The trade surplus in 2025 between Russia and India in Russia’s favour stood at a mammoth $60 billion, the one between Russia and China was a much more modest $12 billion. Most of the burgeoning deficit is explained by increased oil imports from Russia. India’s Russian oil imports have surged dramatically since 2021, transforming the bilateral energy relationship. Before Russia’s invasion of Ukraine in February 2022, India purchased minimal Russian crude, accounting for less than 2% of its oil imports. However, steep Western discounts on Russian oil prompted a strategic shift. By 2023, Russia became India’s largest oil supplier, with imports exceeding 1.6 million barrels daily—nearly 40% of India’s total crude purchases.
But that is now going to change. With steep US sanctions, and threatening of a worsening trade relationship with the Western European nations, India has to cut its oil imports from Russia by 38% in value terms and 31% in volume terms in October 2025 as compared to last year. And all this means the value of trade that India and Russia are aiming at is likely to see a dramatic fall in the coming years unless India, like its Chinese counterparts, has something tangible to offer like some manufacturing tradable items.

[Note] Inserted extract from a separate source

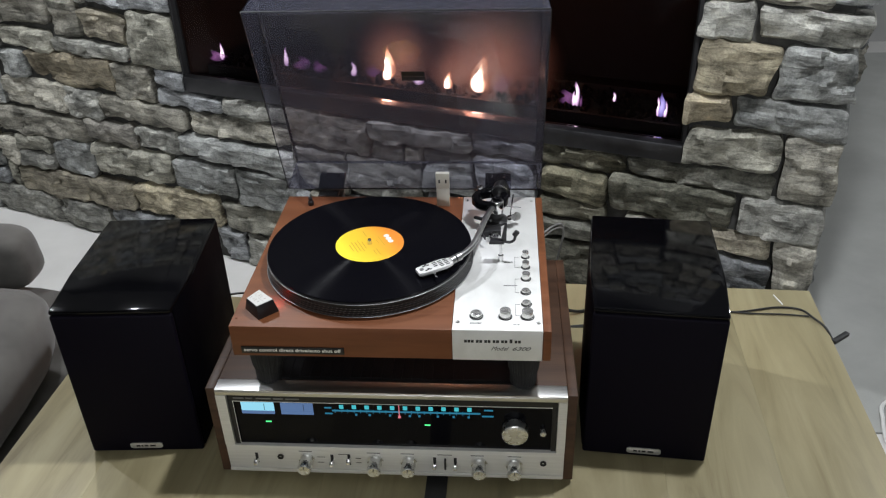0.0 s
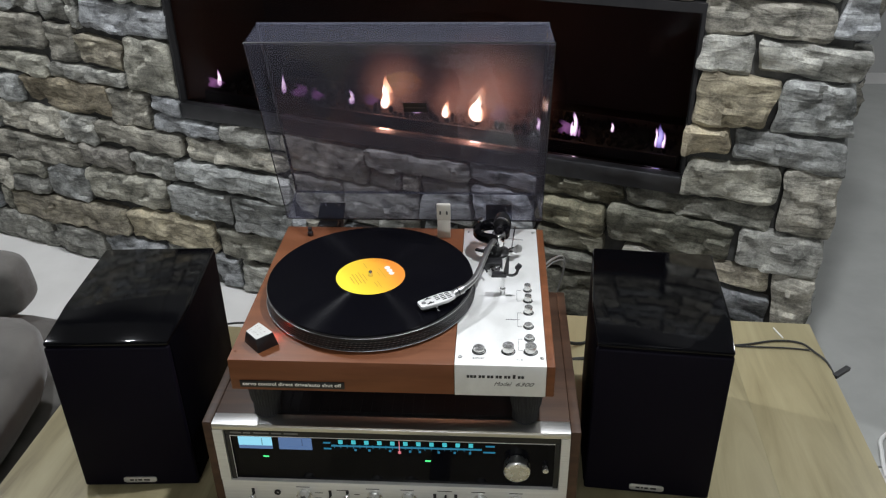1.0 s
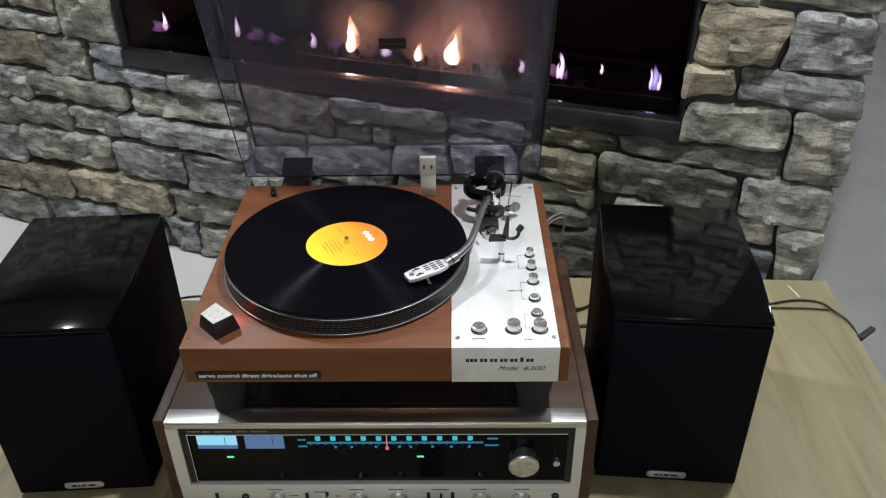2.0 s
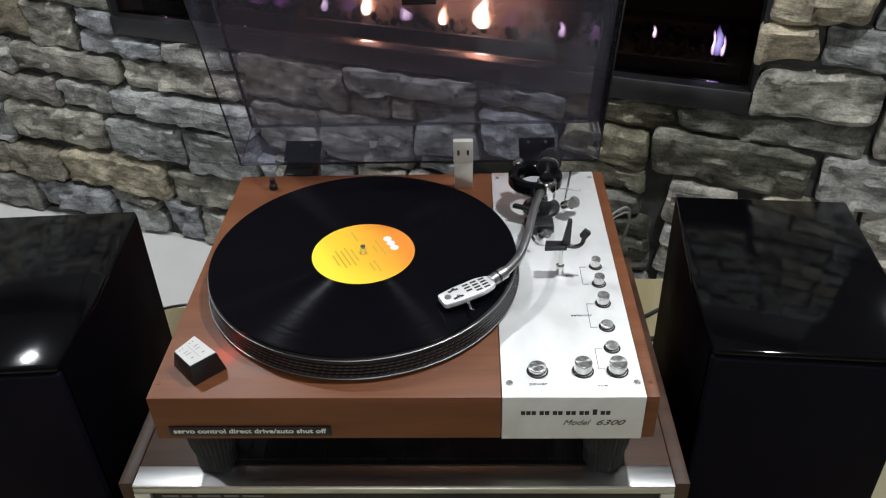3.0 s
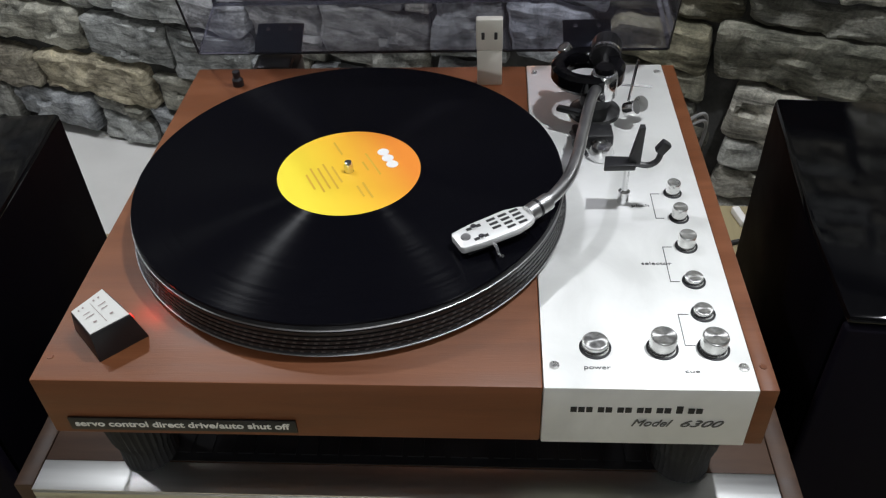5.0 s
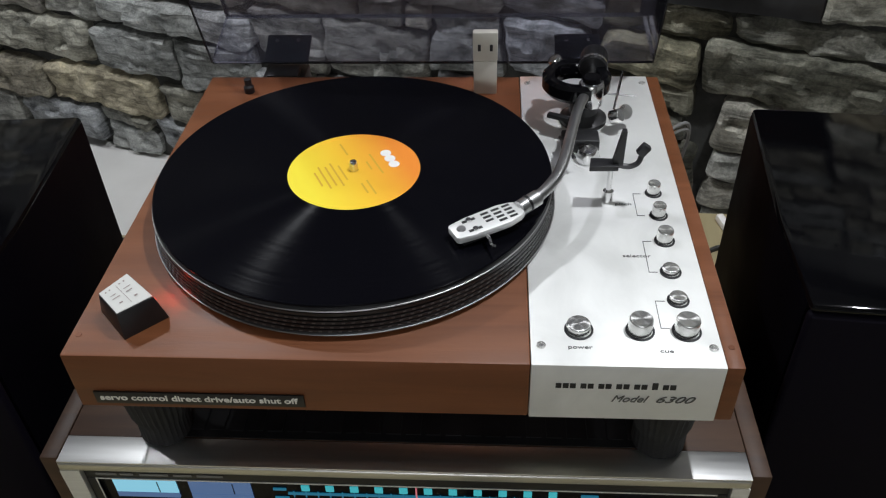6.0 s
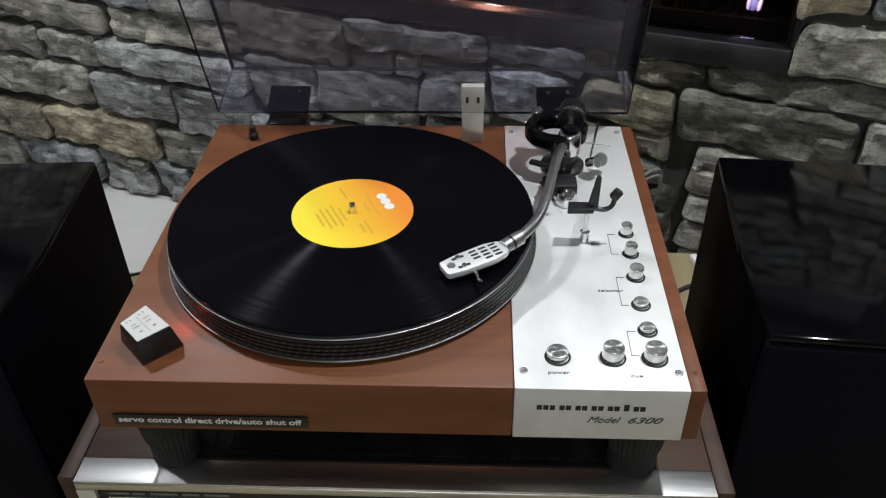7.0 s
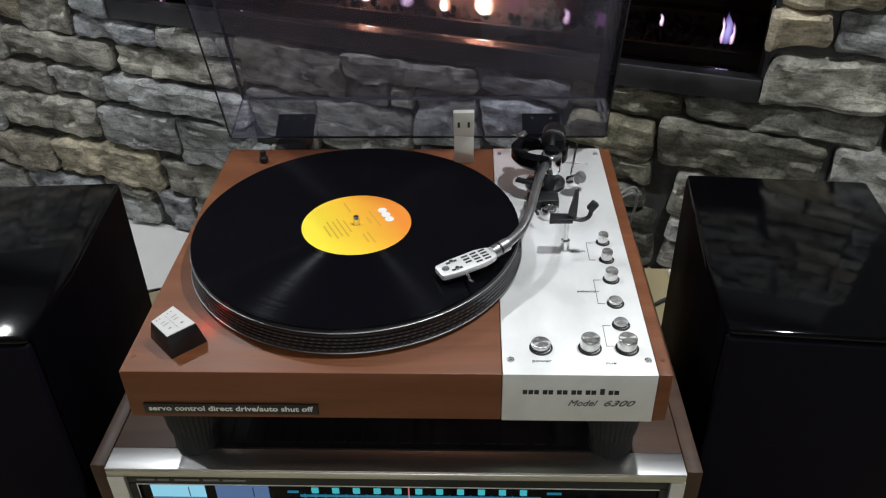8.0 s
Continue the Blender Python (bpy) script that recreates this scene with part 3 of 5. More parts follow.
for x, z, l in ((-0.103, 0.1415, 0.010), (-0.103, 0.1305, 0.011), (0.130, 0.143, 0.013), (0.127, 0.1315, 0.017)):
    part("bar", box(x, x + l, 0.0016, 0.0028, z, z + 0.002), M_CYAN_LINE, rc)
part("dial_needle", join(box(0.0062, 0.0074, 0.0010, 0.0015, 0.128, 0.151), box(0.0048, 0.0088, 0.0008, 0.0015, 0.1265, 0.131)), M_NEEDLE, rc, "pink dial needle")
for x in (-0.194, 0.043):
    part("indicator", box(x, x + 0.0085, 0.0016, 0.0028, 0.1120, 0.1138), M_GREEN, rc, "green indicator")


def knob(r, depth, n=32, knurl=0.0):
    prof = [(0, 0), (r * 0.98, 0), (r, depth * 0.06), (r, depth * 0.88), (r * 0.93, depth * 0.97), (r * 0.86, depth), (r * 0.5, depth * 0.985), (0, depth * 0.985)]
    bm = lathe(prof, n)
    if knurl:
        for v in bm.verts:
            rr = math.hypot(v.co.x, v.co.y)
            if rr > r * 0.95:
                a = math.atan2(v.co.y, v.co.x)
                k = 1 - knurl * (int(round(a / (2 * math.pi) * n)) % 2)
                v.co.x, v.co.y = v.co.x * k, v.co.y * k
    return bm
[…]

Comparing the trade figures between Russia and China looks more organic and likely to sustain. Russia-China trade, far larger in scale, stood at $106.48 billion in the first half of 2025, with Russian exports (mainly oil, gas, and minerals) at $59.32 billion and Chinese exports (machinery, electronics, and dual-use goods) at $47.16 billion. China accounts for about 30-48% of Russia’s total trade, making it Moscow’s top partner, though early 2025 saw declines due to falling hydrocarbon prices and specific category slumps. Payments occur mostly in national currencies, reflecting de-dollarization efforts.
In 2024, China exported $ 3576.54 billion around the world, the main destinations being: United States (14.70%), European Union (EU) (14.42%), Hong Kong and China (8.13%). Valued at US$ 115.28 billion, exports to Russian Federation accounted for 3.22%.
Imports of Russian Federation explain 5.02% of total imports of China In 2024. China imported $2585.13 billion of the world, the top sources being: European Union (EU) (10.42%), Other Asia, (8.42%), And Republic of Korea (7.02%).
Economically, India can sustain its trade momentum with Russia by establishing itself as an equal trade partner, much like China has done. India needs to reduce the burgeoning trade deficit with Russia. Movement of labours in the area of medical and paramedics, and other skilled services such as Information Technology, and space cooperation where India has a cost advantage, may be of help to reduce the deficit. Also, Rupee-Rouble trade will help ease some pressure on Indian rupee vis-à-vis dollars.
As Russia shifts toward non-Western partners like India and China after sanctions, this trend is likely to persist. What remains to be seen is when and how India will catch up to China in this evolving story of economic dependence. (IPA Service)
(The author is Professor, Mahindra University, Hyderabad).